The church needs to be relevant enough to connect with the real hurts, hopes and hungers of people: loneliness, poverty, illness, shelter, education, meaning and purpose. And so the mission we offer is connected to these real hurts, hopes and hungers.

But there is more here than relevance, and more here than meeting the needs of people. In a post-Christian world, we cannot assume that people know what we are doing and why we are doing it. That is why we tell the stories of Jesus. Sometimes the connection is as simple as reflecting on the profoundly good news that “he has borne our griefs and carried our sorrows”.

A faithful way of living connects the mission of God with the story of Jesus.

We are entering into an age when people are more religious than they have ever been, but they know less about Jesus than they ever have. A faithful way of living calls us to rediscover who Jesus is, where he is in the world, what he wants us to do with our lives. If that sounds like an old revival sermon, so be it. Someday you and I will give an account for the life we have lived: was it one of love, service, encouragement? Did we recognize the Jesus of Matthew 25 (When did we see you? I was a stranger and you welcomed me, I was a prisoner and you visited me, I was hungry and you fed me…Did we multiply our talents or bury them in the ground (Matthew 25)? Did we have the same mind and pattern of life that was in Jesus, who emptied himself and took the form of a servant? (Philippians 2)
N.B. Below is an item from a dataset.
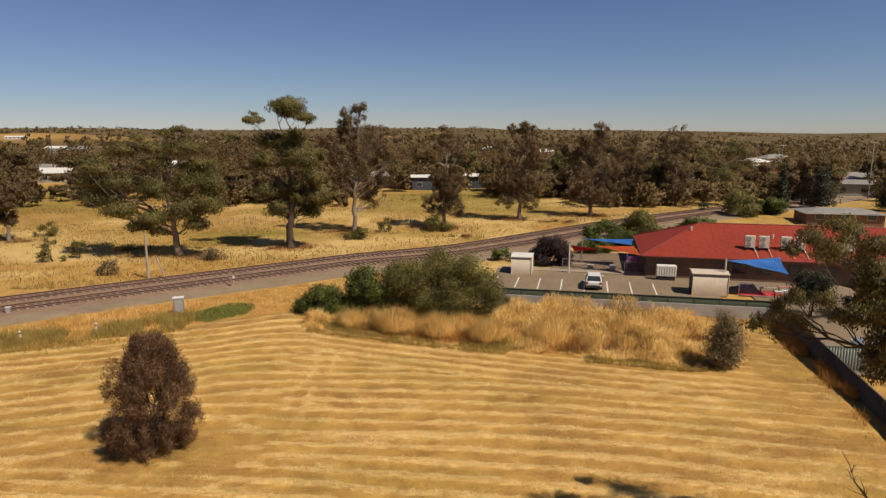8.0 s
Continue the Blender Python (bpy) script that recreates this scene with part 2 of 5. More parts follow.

Here’s the paradox: A world saturated with religion truly wants to see and know and follow Jesus. The problem with many of our models of church is that Jesus was not an entertainer, and he was not isolated from the sinners of the world. That is what New Beginnings on Wednesday nights is all about: a time to reflect on Jesus as the starting point of a conversation between seekers and disciples.

At its best, the church connects the mission of God with the story of Jesus. We give a cup of cold water and we name the name. We hold together the great commandment with the great commission.

The church discovers a faithful way of living when it serves beyond itself. People discover a faithful way of living when they serve beyond themselves. And then people discover a faithful way of living when the tell the story of Jesus.

Deep down, we all know that this is why we are here, not only inside a church today, but on this planet. This is why the Christian faith stirs within us, resonates deep within our hearts. We want our lives to mean something.